請願を通して公共トイレを取りまく国内外での動きについてや、性犯罪に対して女性や子供の親が抱える不安を知っていただけたこと、またそれについて議員の方たちの様々な意見や考えを知ることが出来たことなど、大変得るものが多い経験でした。
不採択の理由は以下の通りです。
・請願の趣旨にあるような事例は盛岡では起こりにくいのでは。
・願意の根拠が不明瞭である。
・請願事項については賛成だが、(市内で)女性専用トイレが減っている事実がなく、市もそういう方向がないので採択の必要がない。性犯罪を減らしていく取り組みを頑張ることで請願の趣旨に応えられるのではないか。
・盛岡市有公共施設トイレ環境整備計画において、女性専用トイレをその他のトイレに置き換える方針はない。
・女性専用トイレとその他のトイレは優先度を置いたり比較されるべきものではない。本請願は個々に平等に守られるべき尊厳に差を生み出す議論に繋がるおそれがある。「ジェンダーレス」という概念を「女性や子供の危険」に結びつけかねず、新たな誤解や偏見や差別を生み出しかねないことを危惧する。
・現在市民から「女性専用トイレを廃止しオールジェンダートイレに変えて欲しい」という要望が一切ないため採択にそぐわない。請願者の性犯罪に対する危機感は理解する。市が今以上に性犯罪防止に取り組むよう要望する。
(請願名)
女性専用トイレの存続を求める請願
(請願趣旨)
誰もが快適に使用できる公共トイレをコンセプトに、昨年、東京都渋谷区のいくつかの公衆トイレの建て替えが行われた。その中で、女性専用トイレが無く、男女共用バリアフリートイレと男性用小便器のみで構成されたトイレが物議を醸した。女性利用者から男性用小便器だけあるのは不公平、男女共用トイレは防犯面と衛生面で不安などの声が上がった。
NHKが行った調査では、東京23区の屋外公衆トイレの6割以上で、女性専用トイレが無いことが分かった。公園等では建物の建築面積に制限があり、近年は男女別トイレよりバリアフリートイレの設置が優先されているということである。
性的指向及びジェンダーアイデンティティの多様性に関する国民の理解の増進に関する法律、いわゆるLGBT理解増進法が施行され、運用の指針等はまだ示されていないが、岩手県においても多様性に対応したトイレの拡充が進むことが期待される一方で、女性専用トイレの扱いについて不安を感じている。

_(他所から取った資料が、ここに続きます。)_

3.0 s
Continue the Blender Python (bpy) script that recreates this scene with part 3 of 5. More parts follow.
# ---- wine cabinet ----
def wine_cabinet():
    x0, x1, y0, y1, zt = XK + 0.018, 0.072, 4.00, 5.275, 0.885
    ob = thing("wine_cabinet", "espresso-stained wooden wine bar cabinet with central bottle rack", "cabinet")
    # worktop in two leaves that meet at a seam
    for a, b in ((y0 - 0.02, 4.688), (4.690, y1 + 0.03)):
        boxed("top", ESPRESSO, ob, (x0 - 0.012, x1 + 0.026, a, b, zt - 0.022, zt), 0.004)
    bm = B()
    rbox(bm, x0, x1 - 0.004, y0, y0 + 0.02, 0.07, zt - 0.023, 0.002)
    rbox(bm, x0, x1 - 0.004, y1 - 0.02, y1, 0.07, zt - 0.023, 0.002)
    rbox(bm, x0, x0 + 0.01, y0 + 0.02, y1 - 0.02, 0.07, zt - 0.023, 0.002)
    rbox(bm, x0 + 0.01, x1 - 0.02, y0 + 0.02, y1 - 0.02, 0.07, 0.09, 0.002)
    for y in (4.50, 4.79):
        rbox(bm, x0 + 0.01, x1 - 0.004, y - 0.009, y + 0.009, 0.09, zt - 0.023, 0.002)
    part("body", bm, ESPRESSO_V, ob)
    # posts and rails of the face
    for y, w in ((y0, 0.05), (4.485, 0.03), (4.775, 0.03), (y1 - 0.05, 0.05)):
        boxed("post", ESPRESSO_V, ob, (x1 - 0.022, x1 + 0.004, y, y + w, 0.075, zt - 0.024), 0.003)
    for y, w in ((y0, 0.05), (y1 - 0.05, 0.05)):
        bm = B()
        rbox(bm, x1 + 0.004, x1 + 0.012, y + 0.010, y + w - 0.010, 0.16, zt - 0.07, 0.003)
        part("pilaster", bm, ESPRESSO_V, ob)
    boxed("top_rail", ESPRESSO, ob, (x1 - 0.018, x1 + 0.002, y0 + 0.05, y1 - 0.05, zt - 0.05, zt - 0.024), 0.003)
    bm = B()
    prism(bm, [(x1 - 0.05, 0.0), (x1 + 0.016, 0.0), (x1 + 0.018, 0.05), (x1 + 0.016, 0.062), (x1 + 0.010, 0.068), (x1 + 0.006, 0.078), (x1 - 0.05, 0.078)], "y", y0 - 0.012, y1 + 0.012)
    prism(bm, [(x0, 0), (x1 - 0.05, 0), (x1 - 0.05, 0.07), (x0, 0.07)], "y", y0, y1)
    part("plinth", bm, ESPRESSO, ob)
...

多様性先進国のイギリスでは、近年、女性専用トイレを廃止し、ジェンダーレストイレに置き換える政策が進んでいたが、女性の安全や尊厳の観点から懸念の声が上がり、令和4年には政府の方針が変更され、新しく建設する公的施設には男女別トイレを設けることとされた。
また、国内でも、大都市の商業ビルにジェンダーレストイレが作られたが、女性客から安心して使えないと抗議が殺到したため、設置からわずか4か月で、男女のスペースを区切ったトイレに改修された。
犯罪学の専門家である立正大学の小宮信夫氏によると、海外では犯罪の機会を与えないことで、犯罪を未然に防ぐ犯罪機会論という考えに基づいて公衆トイレが設計されており、男性用トイレと女性専用トイレの入口をできるだけ離したり、男性が女性専用トイレのスペースに近づかないよう、男性が女性専用トイレのスペースに近づいたら目立つよう工夫されているとのことである。
我が国の公共トイレでは、女性が無理やり連れ込まれ性被害に遭う事件、男性が生理用品を持ち去る事件、盗撮等の目的で女性専用トイレに侵入する事件が後を絶たない。女性専用トイレが男女共用トイレに置き換わる流れが進めば、更に犯罪が起こりやすくなりかねない。
ついては、公共トイレの安全性を確保して女性や子供を犯罪から守るため、以下の通り請願する。
(請願事項)
1.現状、岩手県が管理する公共施設にある女性専用トイレを無くさないこと。
2.今後、岩手県が建設、改修する公共施設には、原則として男性用トイレ、誰でもトイレ(ジェンダーレストイレ、多目的トイレ)に加えて、女性専用トイレを置くこと。